BY GRAND CENTRAL STATION I SAT DOWN AND WEPT
BY ELIZABETH SMART
112 pages
This rich work of poetic prose about living for love has become a modern classic and is a wonderful Wild Card alternative for book clubs. Elizabeth Smart records her obsessional and passionate love affair with George Barker, whose writing she fell in love with after reading one of his poems in a book shop.
Elizabeth begins her affair with George after inviting him and his wife to California. The book transcends through her transforming emotions as their affair continues. This is not a book to be read for its storyline, it’s a book to be read for the remarkable, urgent, sensual, language revolving round the all-consuming love the writer feels.
The writing is intoxicating as mundane life takes a back seat to the uncontrollable love the writer feels for this man. Even when Elizabeth and George are arrested at the border, she is unable to reign in her feelings to help her situation, but rather when asked what relationship this man is to her she replies 'My Beloved is mine and I am his: he feedeth among the lilies' – such language merely making the guards’ treatment of her tougher.

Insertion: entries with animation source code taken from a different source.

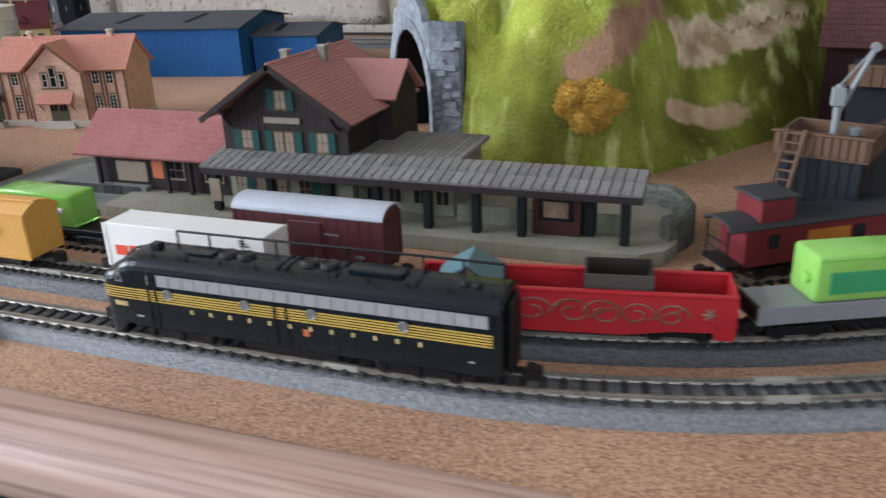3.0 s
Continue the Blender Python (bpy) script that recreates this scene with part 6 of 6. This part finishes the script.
def hill_height(x, y):
    d = inside_depth(x, y)
    if d < -0.006:
        return -0.004
    # to the right a low skirt runs out in front of the steep face
    k = max(0.0, min(1.0, (x - 0.040) / 0.040))
    k = k * k * (3 - 2 * k)
    steep = 0.150 * (1 - math.exp(-max(d, 0) / 0.040))
    skirt = 0.011 * (1 - math.exp(-max(d, 0) / 0.010)) + 0.135 * (1 - math.exp(-max(d - 0.013, 0) / 0.042))
    h = steep + (skirt - steep) * k
    p = Vector((x, y, 0)) - MOUTH
    side, deep = unbent(p)
    if RIM[-1][0] <= side < 0.090:
        # the slope stands up at once beside the stone
        h = max(h, 0.058 * (1 - math.exp(-max(d, 0) / 0.0035)) * (1 - (side - RIM[-1][0]) / 0.045))
    if deep < 0.085:
        h = max(h if deep > 0.0 else 0.0, rim_at(side) - 0.0020 + 0.50 * max(0, deep)) if rim_at(side) > 0 else h
    big = noise.noise(Vector((x * 16, y * 16, 0.3))) * 0.020 + noise.noise(Vector((x * 42, y * 42, 5.3))) * 0.006
    fine = noise.noise(Vector((x * 160, y * 160, 1.1))) * 0.0016
    k = max(0, min(1, d / 0.03, max(0, deep) / 0.05 if -0.065 < side < 0.053 and deep < 0.085 else 1))
    near_face = -0.051 < side < 0.0486 and -0.004 < deep < 0.02
    return max(-0.004, h + big * k + fine - (0.004 if d < 0 and not near_face else 0.0))


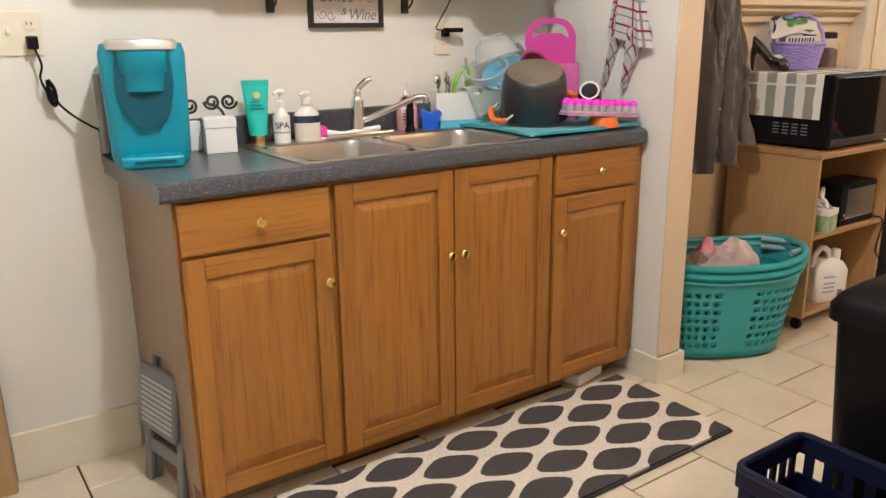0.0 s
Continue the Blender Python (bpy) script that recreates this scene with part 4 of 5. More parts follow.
turned("clear_tumbler", "clear plastic pitcher with a pink core", "tumbler", 1.48, 2.32, [(0.04, 0), (0.058, 0.16), (0.055, 0.16), (0.038, 0.004), (0, 0.004)], FROST, (("core", [(0.012, 0.01), (0.014, 0.15), (0, 0.15)], PINK),))
turned("patterned_mug", "cream mug with dark pink swirls", "mug", 1.575, 2.37, [(0.04, 0), (0.043, 0.004), (0.044, 0.14), (0.041, 0.14), (0.04, 0.01), (0, 0.01)], material("swirl_print", (0.72, 0.62, 0.55), 0.4, second=(0.45, 0.12, 0.14), scale=22))
for xx, mt in ((1.563, LIGHT_PINK), (1.62, material("mint_glaze", (0.3, 0.62, 0.55), 0.3))):
    turned("ice_cream_shaker", "small cone-shaped ice cream shaker", "shaker", xx, 2.285, [(0.024, 0), (0.027, 0.03), (0.029, 0.031), (0.029, 0.05), (0, 0.05)], material("wafer", (0.72, 0.62, 0.45), 0.5), (("top", [(0.03, 0.05), (0.031, 0.058), (0.022, 0.068), (0, 0.075)], mt),))
turned("pink_bottle", "tall hot pink drinks bottle", "bottle", 1.665, 2.36, [(0.036, 0), (0.039, 0.004), (0.039, 0.19), (0.03, 0.2), (0, 0.2)], PINK)
sl_ = thing("paper_slip", "thin white slip lying on the shelf edge", "paper", 1.72, 2.27, SZ, -15)
part("slip", box(-0.04, 0.04, -0.006, 0.006, 0, 0.003), PAPER, sl_)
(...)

The couple never married but continued their relationship and had four children together. Elizabeth recognises that their passion is special “I look homeward now and melt, for though I am crowned and anointed with love and have obtained from life all I asked, what am I as I enter my parents’ house but another prodigal daughter?”
If you are in the mood for a poetic love masterclass, rich in its language and imagery, then this extraordinary love affair makes the perfect Wild Card read and will certainly liven up your book club discussions.